There are three distinct ways environmental contamination flows through to business and property valuations. Each of them behaves differently in a valuation model, and each of them is handled differently by sophisticated buyers and their advisors.

Direct Remediation Costs

The first and most straightforward category is direct remediation. Soil excavation, groundwater treatment, vapor mitigation, long-term monitoring wells, institutional controls — these are real, quantifiable costs. A licensed environmental consultant can produce a range of estimates based on site-specific data, and the range can be treated as a liability on the balance sheet and netted directly against enterprise value.

The numbers vary widely. A confirmed leaking UST with limited soil impact might clean up for $80,000 to $150,000. A UST release that has reached groundwater can climb to $300,000 to $800,000. A chlorinated solvent plume from a former dry cleaner can exceed $2 million. Historical industrial contamination with off-site migration can run into the tens of millions. Most state environmental agencies publish remediation cost summaries for closed cases in their cleanup databases, and those summaries are useful sanity checks against consultant estimates.

For valuation purposes, direct remediation costs are usually treated as a dollar-for-dollar deduction from enterprise value, sometimes with a risk premium if the scope of the contamination is still uncertain. A $2 million property with an estimated $300,000 cleanup becomes a $1.7 million property before any further adjustments.

Stigma Discount

The second category is harder to quantify and often larger than the direct cost. Stigma is the market's refusal to pay full price for a formerly contaminated property even after remediation is complete and regulatory closure has been granted. The property has a file at the state environmental agency. The file is public. Future buyers will see it. Future lenders will require disclosure. Future insurers will charge a premium or exclude coverage.

Empirical studies of stigma discounts in commercial real estate show discounts ranging from 10% to 40% depending on the nature of the contamination, the quality of the regulatory closure, and the local market's tolerance for environmental history. Residential properties typically see larger discounts than industrial properties, because residential buyers are risk-averse and rarely have the information to evaluate a closed cleanup file. Properties with vapor intrusion issues see the largest discounts because the perceived risk is to occupants, not just soil.

Stigma is hard to model in a discounted cash flow. It is easier to model as a haircut on the exit multiple or as a direct reduction in the terminal value. A property that would sell for $2 million clean, with a $300,000 cleanup, and a 15% stigma discount, works out as follows: $2,000,000 clean value, minus $300,000 remediation, times (1 – 0.15) stigma discount, equals $1,445,000 adjusted value. Call it $1.4 million and have a conversation with the seller.

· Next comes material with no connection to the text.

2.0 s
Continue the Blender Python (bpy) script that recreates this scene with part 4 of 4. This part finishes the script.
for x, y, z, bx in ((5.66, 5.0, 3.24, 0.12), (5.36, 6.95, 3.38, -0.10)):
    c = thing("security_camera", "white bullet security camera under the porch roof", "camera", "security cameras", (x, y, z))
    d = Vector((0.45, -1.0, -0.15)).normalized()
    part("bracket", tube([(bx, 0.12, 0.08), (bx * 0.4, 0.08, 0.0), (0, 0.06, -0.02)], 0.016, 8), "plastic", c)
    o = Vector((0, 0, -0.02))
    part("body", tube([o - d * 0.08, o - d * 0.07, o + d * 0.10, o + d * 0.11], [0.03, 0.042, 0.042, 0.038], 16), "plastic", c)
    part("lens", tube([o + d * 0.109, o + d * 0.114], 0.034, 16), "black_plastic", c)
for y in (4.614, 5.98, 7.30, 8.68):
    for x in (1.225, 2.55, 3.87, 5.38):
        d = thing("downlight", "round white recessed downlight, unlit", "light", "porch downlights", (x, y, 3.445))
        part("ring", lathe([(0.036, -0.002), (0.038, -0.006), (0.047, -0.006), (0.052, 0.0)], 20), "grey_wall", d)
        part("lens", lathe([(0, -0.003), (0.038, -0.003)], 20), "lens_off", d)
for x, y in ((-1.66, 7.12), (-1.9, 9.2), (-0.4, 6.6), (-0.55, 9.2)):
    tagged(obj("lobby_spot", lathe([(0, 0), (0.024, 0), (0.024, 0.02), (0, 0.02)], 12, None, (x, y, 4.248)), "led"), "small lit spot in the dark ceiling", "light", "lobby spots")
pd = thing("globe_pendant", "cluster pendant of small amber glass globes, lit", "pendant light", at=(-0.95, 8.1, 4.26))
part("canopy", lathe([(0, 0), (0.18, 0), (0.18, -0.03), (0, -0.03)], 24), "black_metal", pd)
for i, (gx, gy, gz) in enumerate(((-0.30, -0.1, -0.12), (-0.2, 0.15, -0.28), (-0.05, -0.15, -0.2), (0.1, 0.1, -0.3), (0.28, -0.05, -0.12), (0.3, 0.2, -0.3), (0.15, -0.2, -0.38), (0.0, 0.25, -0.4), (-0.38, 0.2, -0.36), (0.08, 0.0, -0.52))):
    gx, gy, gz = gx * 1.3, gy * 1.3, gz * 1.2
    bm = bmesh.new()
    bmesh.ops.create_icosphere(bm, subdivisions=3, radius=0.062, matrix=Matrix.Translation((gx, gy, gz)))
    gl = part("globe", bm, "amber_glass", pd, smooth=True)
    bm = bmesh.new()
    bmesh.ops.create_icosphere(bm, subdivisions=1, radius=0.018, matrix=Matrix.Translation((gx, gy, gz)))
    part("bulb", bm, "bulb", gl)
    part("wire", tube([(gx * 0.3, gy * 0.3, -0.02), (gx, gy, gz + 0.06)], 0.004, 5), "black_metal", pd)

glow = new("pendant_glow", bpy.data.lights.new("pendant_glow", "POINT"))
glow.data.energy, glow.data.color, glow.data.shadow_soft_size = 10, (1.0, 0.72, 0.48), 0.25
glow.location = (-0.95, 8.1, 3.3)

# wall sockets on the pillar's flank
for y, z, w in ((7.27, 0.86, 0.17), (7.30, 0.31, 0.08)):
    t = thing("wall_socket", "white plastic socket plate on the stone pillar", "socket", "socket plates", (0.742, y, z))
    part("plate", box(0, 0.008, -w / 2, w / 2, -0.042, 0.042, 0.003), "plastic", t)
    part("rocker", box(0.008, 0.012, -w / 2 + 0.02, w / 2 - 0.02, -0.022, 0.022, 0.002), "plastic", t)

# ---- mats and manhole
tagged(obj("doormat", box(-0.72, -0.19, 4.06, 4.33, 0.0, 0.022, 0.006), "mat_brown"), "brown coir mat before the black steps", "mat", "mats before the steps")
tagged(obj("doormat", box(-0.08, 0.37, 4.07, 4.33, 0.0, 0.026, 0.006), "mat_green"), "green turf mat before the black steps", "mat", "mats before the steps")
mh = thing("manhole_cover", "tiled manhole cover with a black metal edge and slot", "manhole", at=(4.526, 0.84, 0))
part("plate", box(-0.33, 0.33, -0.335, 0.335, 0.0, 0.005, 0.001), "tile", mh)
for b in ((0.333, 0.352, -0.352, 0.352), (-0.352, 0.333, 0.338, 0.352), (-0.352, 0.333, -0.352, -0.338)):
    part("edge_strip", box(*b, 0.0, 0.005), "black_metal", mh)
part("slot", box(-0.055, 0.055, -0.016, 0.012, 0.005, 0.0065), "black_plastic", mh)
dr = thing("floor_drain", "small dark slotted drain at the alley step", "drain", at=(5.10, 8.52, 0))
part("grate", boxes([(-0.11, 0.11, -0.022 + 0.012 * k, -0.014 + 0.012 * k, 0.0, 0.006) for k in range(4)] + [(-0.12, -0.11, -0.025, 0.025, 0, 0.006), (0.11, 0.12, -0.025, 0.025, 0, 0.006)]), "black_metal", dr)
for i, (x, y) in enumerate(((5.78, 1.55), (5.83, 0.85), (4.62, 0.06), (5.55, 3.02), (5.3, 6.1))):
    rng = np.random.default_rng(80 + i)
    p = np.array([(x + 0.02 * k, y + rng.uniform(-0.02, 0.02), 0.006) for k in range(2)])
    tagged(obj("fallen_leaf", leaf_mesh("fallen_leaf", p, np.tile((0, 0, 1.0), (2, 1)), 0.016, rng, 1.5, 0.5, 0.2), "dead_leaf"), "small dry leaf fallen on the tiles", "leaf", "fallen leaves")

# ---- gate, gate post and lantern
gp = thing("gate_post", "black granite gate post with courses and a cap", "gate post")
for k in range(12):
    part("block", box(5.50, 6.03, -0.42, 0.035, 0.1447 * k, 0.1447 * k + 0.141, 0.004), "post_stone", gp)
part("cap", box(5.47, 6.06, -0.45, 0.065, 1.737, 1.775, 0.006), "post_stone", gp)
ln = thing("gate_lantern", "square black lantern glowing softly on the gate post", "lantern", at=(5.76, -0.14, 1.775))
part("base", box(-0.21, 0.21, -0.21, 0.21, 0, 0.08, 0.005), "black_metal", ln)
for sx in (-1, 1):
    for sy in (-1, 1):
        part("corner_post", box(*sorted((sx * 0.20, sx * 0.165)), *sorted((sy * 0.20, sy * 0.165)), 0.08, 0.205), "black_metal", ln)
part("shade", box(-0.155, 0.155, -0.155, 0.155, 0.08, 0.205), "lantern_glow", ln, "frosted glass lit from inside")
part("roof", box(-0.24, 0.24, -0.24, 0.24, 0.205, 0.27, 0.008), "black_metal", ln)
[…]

The third category is the one that kills deals rather than repricing them. Regulatory liability covers ongoing compliance obligations — monitoring wells, reporting requirements, institutional controls, deed restrictions, vapor mitigation system maintenance. These are small numbers individually but they persist indefinitely, and they transfer to every subsequent owner. A $2,000-per-year groundwater monitoring obligation is functionally a perpetual annuity that reduces value by the present value of the obligation.

Legal liability is larger and more volatile. Third-party claims from adjacent property owners, contribution actions from former responsible parties, and cost recovery actions by state and federal agencies can all emerge years after closing. Under CERCLA § 107, the universe of potentially responsible parties is broad, and contribution actions under CERCLA § 113 are routine. Natural resource damage claims under CERCLA § 107(a)(4)(C) can attach to properties with historical releases to surface water or wetlands, and those claims can dwarf the underlying remediation cost.

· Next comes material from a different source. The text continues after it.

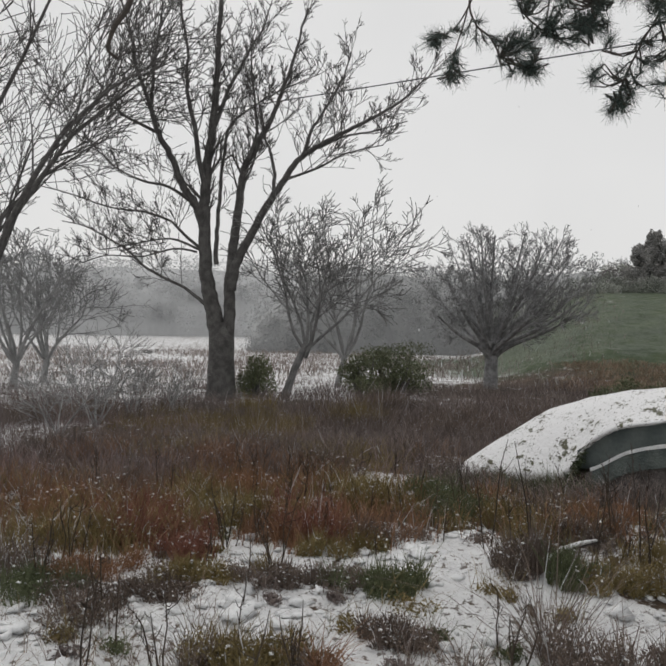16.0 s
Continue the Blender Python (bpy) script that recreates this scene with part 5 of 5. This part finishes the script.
# pine standing behind the tower
far_pine = thing("pine_tree", "tall misty pine with rounded crown behind the tower", "tree")
b = Build()
gx, gy = 10.6, 25.0
b.tube([(gx, gy, -0.3), (gx + 0.1, gy, 6), (gx - 0.1, gy, 11), (gx, gy, 14.5)], [0.3, 0.25, 0.18, 0.06], 9)
part("trunk", b, M_PINEBARK, far_pine)
rr = random.Random(91)
b, limbs = Build(), Build()
for i in range(60):
    a, f = rr.uniform(0, 6.283), rr.random()
    z = 9.9 + 4.9 * f
    r = 3.0 * math.sqrt(max(0.05, 1 - ((f - 0.45) / 0.62) ** 2)) * rr.uniform(0.35, 1.0)
    c = (gx + r * math.cos(a), gy + r * math.sin(a), z)
    limbs = Build()
    limbs.tube([(gx, gy, z - 0.7), (gx + r * 0.5 * math.cos(a), gy + r * 0.5 * math.sin(a), z - 0.45), c], [0.06, 0.045, 0.02], 5)
    part("limb", limbs, M_PINEBARK, far_pine)
    leaf_cloud(b, rr, c, rr.uniform(0.6, 0.95), rr.uniform(0.6, 0.95), rr.uniform(0.3, 0.5), 1900, 0.048)
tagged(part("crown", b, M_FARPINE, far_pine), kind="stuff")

# ---- brush hummocks in the snow
def hummock(name, x, y, w, h, mat, label, seed, snow=0.4, deep=1.0):
    """A cushion of fine twigs and leaves with snow caught on it."""
    rr = random.Random(seed)
    ob = thing(name, label, "brush", "brush hummocks in the snow")
    g = ground_height(x, y)
    b, c = Build(), Build()
    lobes = [(x + rr.gauss(0, w * 0.5), y + rr.gauss(0, w * 0.5 * deep), rr.uniform(0.22, 0.75), rr.uniform(0.45, 1.0)) for _ in range(11)]
    for lx, ly, k, q in lobes:
        leaf_cloud(b, rr, (lx, ly, g + h * q * 0.22), w * k * 0.75, w * k * 0.75 * deep, h * q * 0.6, 520, 0.014, 0.0, 0.15)
        for _ in range(46):
            a, f = rr.uniform(0, 6.283), math.sqrt(rr.random())
            px, py = lx + w * k * 0.6 * f * math.cos(a), ly + w * k * 0.6 * f * math.sin(a) * deep
            hh = h * q * (1.1 - 0.55 * f) * rr.uniform(0.6, 1.35)
            ex, ey = px + math.cos(a) * hh * 0.35 * f + rr.gauss(0, 0.25) * hh, py + math.sin(a) * hh * 0.35 * f + rr.gauss(0, 0.25) * hh
            c.tube([(px, py, g - 0.02), ((px + ex) / 2 + rr.gauss(0, 0.008), (py + ey) / 2, g + hh * 0.6), (ex, ey, g + hh)], [0.0025, 0.002, 0.001], 3, cap=False)
    tagged(part("foliage", b, mat, ob), kind="stuff")
    tagged(part("brushwood", c, mat, ob), kind="stuff")
    caps = Build()
    for _ in range(int(40 * snow * w / 0.3)):
        lx, ly, k, q = rr.choice(lobes)
        s = 0.003 + 0.009 * rr.random() ** 2
        a, f = rr.uniform(0, 6.283), rr.random() ** 0.5
        caps.ball((lx + w * k * 0.7 * f * math.cos(a), ly + w * k * 0.7 * f * math.sin(a) * deep, g + h * q * 0.72 * math.sqrt(1 - 0.85 * f * f)), s * 1.5, s * 1.2, s * 0.5, 7, 4, 0.9)
    if caps.f:
        tagged(part("caught_snow", caps, M_SNOW, ob, "", True), kind="stuff")
    return ob


KINDS = {"b": (M_BROWNTWIG, "low dark brown brush cushion in patchy snow"), "o": (M_OLIVE, "low olive-brown brush cushion in patchy snow"), "r": (M_RUST, "small rust-red leafy shrub in patchy snow"), "g": (M_MOSSGREEN, "low dull green brush cushion in patchy snow"), "f": (M_BRUSH, "low russet brush cushion in patchy snow")}
HUMMOCKS = (
    ("b", -4.6, 0.04, 0.2, 0.17), ("g", -5.35, 0.06, 0.19, 0.26), ("b", -4.5, 0.8, 0.11, 0.42), ("b", -4.17, 1.05, 0.25, 0.3), ("b", -5.2, -1.45, 0.28, 0.2), ("o", -5.5, -1.1, 0.24, 0.2), ("f", -5.7, -1.9, 0.28, 0.26), ("b", -5.5, -0.32, 0.18, 0.16), ("b", -5.6, 0.95, 0.18, 0.32), ("g", -5.35, 1.15, 0.18, 0.26),
    ("o", -5.28, 1.45, 0.2, 0.22), ("b", -5.4, 2.5, 0.24, 0.26), ("o", -5.55, 1.95, 0.26, 0.24), ("r", -6.5, -0.47, 0.22, 0.42), ("f", -6.7, -0.8, 0.24, 0.26), ("b", -4.35, -0.98, 0.16, 0.2),
    ("o", -4.28, -0.72, 0.18, 0.22), ("r", -6.46, -1.65, 0.24, 0.38), ("o", -7.1, -1.25, 0.3, 0.3), ("b", -5.45, -0.7, 0.24, 0.18), ("f", -4.25, -0.36, 0.12, 0.12), ("b", -4.18, 0.28, 0.13, 0.12),
    ("b", -5.07, -1.65, 0.26, 0.17), ("b", -6.6, 0.0, 0.24, 0.22), ("g", -7.3, 0.75, 0.28, 0.34), ("o", -6.9, 1.15, 0.28, 0.32), ("b", -7.0, 1.6, 0.36, 0.3), ("f", -6.5, 1.75, 0.26, 0.22),
    ("b", -6.3, 2.3, 0.3, 0.24), ("o", -7.6, -0.05, 0.32, 0.26), ("f", -8.2, -0.9, 0.42, 0.3), ("o", -8.5, -1.5, 0.5, 0.32), ("b", -8.1, -2.4, 0.5, 0.34), ("f", -7.6, -2.7, 0.4, 0.36),
    ("o", -6.3, -2.2, 0.32, 0.3), ("g", -8.4, 0.75, 0.28, 0.24), ("b", -9.4, -0.6, 0.5, 0.32), ("f", -9.6, -1.6, 0.6, 0.36), ("b", -9.5, 1.1, 0.4, 0.28), ("o", -6.2, -0.25, 0.2, 0.2),
    ("r", -6.0, -1.3, 0.18, 0.26), ("b", -5.9, -2.6, 0.34, 0.26), ("g", -5.35, -2.0, 0.24, 0.22), ("f", -7.9, 1.2, 0.3, 0.26), ("b", -6.2, 1.55, 0.2, 0.2), ("b", -5.0, 1.85, 0.16, 0.18),
    ("r", -7.3, -0.45, 0.3, 0.36), ("o", -7.0, -0.95, 0.3, 0.34), ("r", -7.2, -1.85, 0.32, 0.36), ("o", -8.0, 0.05, 0.28, 0.28), ("o", -6.1, 1.0, 0.18, 0.28),
    ("b", -3.98, 3.31, 0.14, 0.08), ("b", -3.55, 3.14, 0.17, 0.1), ("g", -3.87, 3.65, 0.09, 0.08), ("g", -5.27, 4.12, 0.14, 0.1), ("b", -3.87, 4.32, 0.1, 0.1), ("g", -4.29, 4.36, 0.13, 0.09), ("b", -4.12, 2.13, 0.1, 0.1), ("g", -5.82, 3.69, 0.11, 0.1), ("b", -4.81, 4.74, 0.1, 0.08), ("g", -4.9, 4.0, 0.13, 0.1), ("b", -5.5, 4.4, 0.12, 0.1), ("g", -4.5, 3.3, 0.12, 0.1), ("b", -4.7, 3.0, 0.15, 0.12), ("b", -5.0, 2.85, 0.14, 0.14), ("g", -4.1, 3.9, 0.1, 0.08),
    ("b", -5.65, 2.95, 0.16, 0.14), ("b", -4.3, 4.5, 0.1, 0.08), ("b", -5.5, 3.4, 0.14, 0.12), ("g", -4.4, 2.7, 0.12, 0.1),
)
for i, (key, x, y, w, h) in enumerate(HUMMOCKS):
    mat, label = KINDS[key]
    if w < 0.18:
        label = "small dark tuft poking through the snow"
        tuft = random.Random(900 + i)
        b = Build()
        g = ground_height(x, y)
        for _ in range(3):
            leaf_cloud(b, tuft, (x + tuft.gauss(0, w * 0.3), y + tuft.gauss(0, w * 0.3), g + h * 0.1), w * 0.8, w * 0.8, h * 0.6, 170, 0.016, 0.0, 0.15)
            blades(b, tuft, x + tuft.gauss(0, w * 0.2), y + tuft.gauss(0, w * 0.2), g, 40, w * 0.5, h * 0.4, h * 1.9, 0.0028, 1.0)
        solid("dark_tuft", b, mat, label, "tuft", "dark tufts in the snow")
        continue
    hummock("brush_hummock", x, y, w, h, mat, label, 900 + i, 1.3, 1.25)
for i, (s, v, w, h) in enumerate(((3.15, -0.1, 0.14, 0.3), (3.4, 0.05, 0.18, 0.34), (3.7, 0.25, 0.22, 0.32), (4.0, 0.4, 0.24, 0.28), (3.7, 0.8, 0.34, 0.5), (4.05, 0.9, 0.34, 0.45), (-0.5, -0.2, 0.3, 0.24), (-0.15, -0.15, 0.26, 0.3), (-0.9, -0.25, 0.3, 0.22), (1.55, -0.12, 0.24, 0.5), (1.75, -0.15, 0.2, 0.4))):
    x, y, z = at(s, v, 0)
    mat, label = (M_BRUSH, "tangled russet bramble at the mound's end") if i % 4 == 0 else (M_TAN, "tangled tan-grey bramble at the mound")
    if i < 4:
        mat, label = M_BROWNTWIG, "low dark brown brush beside the mound"
    if 6 <= i:
        mat, label = (M_MOSSGREEN, "dull green brush at the mound's foot") if i in (6, 7, 8, 9) else (M_BROWNTWIG, "dark brown brush at the mound's foot")
    hummock("bramble", x, y, w, h, mat, label, 980 + i, 0.35)

rr = random.Random(71)
for i in range(105):
    x, y = on_polar(rr.uniform(44, 112), 3.5 + 4.0 * rr.random())
    if not in_front_of_mound(x, y):
        continue
    w = rr.uniform(0.05, 0.13)
    g = ground_height(x, y)
    b = Build()
    for _ in range(4):
        leaf_cloud(b, rr, (x + rr.gauss(0, w * 0.4), y + rr.gauss(0, w * 0.4), g), w * rr.uniform(0.5, 1.0), w * rr.uniform(0.5, 1.0), 0.05, 90, 0.02, 0.0, 0.2)
    blades(b, rr, x, y, g, 26, w * 1.4, 0.04, 0.22, 0.0022, 0.9)
    solid("dark_tuft", b, rr.choice((M_BROWNTWIG, M_OLIVE, M_BROWNTWIG, M_MOSSGREEN, M_GREYBRUSH)), "small ragged plant poking through the snow", "tuft", "dark tufts in the snow")
for i, (x, y) in enumerate(((-6.06, 5.08), (-5.58, 5.59), (-6.53, 5.01), (-6.5, 4.75))):
    hummock("brush_hummock", x, y, 0.17, 0.15, M_BROWNTWIG, "low dark brown brush on the snow", 1200 + i, 0.2, 1.0)
far = random.Random(33)
for i in range(34):
    x, y = on_polar(far.uniform(72, 114), far.uniform(8.6, 15.5))
    key = far.choice("bbob")
    if in_front_of_mound(x, y):
        hummock("brush_hummock", x, y, far.uniform(0.4, 0.75), far.uniform(0.26, 0.46), KINDS[key][0], KINDS[key][1].replace("in patchy snow", "on the open heath"), 1100 + i, 0.25, 1.3)
for i, (yaw, d, w, h) in enumerate(((86.2, 15.5, 0.7, 0.75), (87.8, 15.2, 0.6, 0.55), (84.6, 15.8, 0.7, 0.6))):
    x, y = on_polar(yaw, d)
    hummock("russet_bush", x, y, w, h, M_BROWNTWIG, "dark russet-brown bush on the heath", 1160 + i, 0.1, 1.2)

# a frosted shrub standing in the field
for k, (yaw, d, h) in enumerate(((106.5, 13.0, 1.5), (104.0, 14.5, 1.0), (109.0, 12.0, 1.1), (101.0, 15.0, 0.8))):
    x, y = on_polar(yaw, d)
    bare_tree("frosted_shrub", x, y, 0.1, 0.022, 6, h, 2, 140 + k, M_FARBARK, "thin leafless shrub dusted with snow", (0, 6, 8), 0.8, 0.004, 0.02, (0, 0), 0.8)

# ---- lumps of snow among the brush
rr = random.Random(15)
b = Build()
for _ in range(3600):
    x, y = on_polar(rr.uniform(30, 116), 3.0 + 5.5 * rr.random() ** 0.8)
    if not in_front_of_mound(x, y) or noise.noise((x * 1.4, y * 1.4, 7.7)) < -0.05:
        continue
    s = 0.012 + 0.045 * rr.random() ** 3
    b.ball((x, y, ground_height(x, y) + s * 0.1), s * rr.uniform(0.9, 1.6), s * rr.uniform(0.9, 1.6), s * rr.uniform(0.4, 0.75), 8, 5, 1.1)
solid("snow_lumps", b, M_SNOW, "clods of fresh snow among brush", "snow", kind="stuff", smooth=True)

b = Build()
for _ in range(600):
    yaw, d = (rr.uniform(-30, 20) if rr.random() < 0.75 else rr.uniform(20, 118)), 2.5 + 10 * rr.random() ** 0.7
    x, y = on_polar(yaw, d)
    top = 1.6 + d * (1.15 if yaw < 25 else 0.45)
    z = rr.uniform(0.6, top)
    if math.hypot(x, y - 13.27) < 8.2 and z < 7:
        continue
    s = rr.uniform(0.0025, 0.006)
    u = Vector((rr.gauss(0, 1), rr.gauss(0, 1), rr.gauss(0, 1))).normalized()
    v = u.orthogonal().normalized() * s
    u = u * s * rr.uniform(1.0, 1.8)
    c = Vector((x, y, z))
    w = u.cross(v).normalized() * s * 0.6
    k = len(b.v)
    b.v += [tuple(c + u), tuple(c - u), tuple(c + v), tuple(c - v), tuple(c + w), tuple(c - w)]
    b.f += [(k, k + 2, k + 4), (k + 2, k + 1, k + 4), (k + 1, k + 3, k + 4), (k + 3, k, k + 4), (k + 2, k, k + 5), (k + 1, k + 2, k + 5), (k + 3, k + 1, k + 5), (k, k + 3, k + 5)]
solid("falling_snow", b, M_SNOW, "fine snowflakes hanging in the grey air", "snow", kind="stuff")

For valuation purposes, the safest way to handle legal liability exposure is to underwrite it as a contingent liability with a probability and a severity. If there is a 20% probability of a $1 million third-party claim, that is a $200,000 expected liability that should be netted from enterprise value — or, more commonly, escrowed at closing pending a tolling of the relevant statutes of limitation.

The Innocent Landowner Defense

A buyer who completes "all appropriate inquiries" under 40 CFR Part 312 and who otherwise qualifies as a bona fide prospective purchaser under CERCLA § 107(r) can limit inherited liability for pre-existing contamination. The all appropriate inquiries standard is satisfied by an ASTM E1527-21 Phase I ESA completed within one year of closing. Without a qualifying Phase I, the defense is unavailable, and the buyer inherits full strict liability.

This is why sophisticated buyers treat Phase I ESAs as transaction insurance rather than as a diligence cost. The $5,000 to $8,000 spent on a Phase I is cheap relative to the liability protection it provides, and the protection does not exist without it.

How VEMLogic Handles Environmental Inputs

The VEMLogic Brownfield module produces structured findings with severity ratings, estimated cost ranges, and regulatory context. Those findings feed directly into the VEMLogic valuation waterfall as explicit environmental adjustments. A business valuation that includes real estate with environmental findings will show a gross enterprise value, an environmental adjustment (direct remediation plus stigma plus contingent liability), and a net adjusted value. The adjustment is itemized, documented, and traceable back to the underlying finding.

Environmental risk does not belong in a footnote to a valuation report. It belongs in the waterfall, next to working capital adjustments and debt deductions, quantified to the extent the evidence supports quantification and flagged clearly when the evidence does not. That is how institutional valuation practice handles it, and that is how VEMLogic builds it.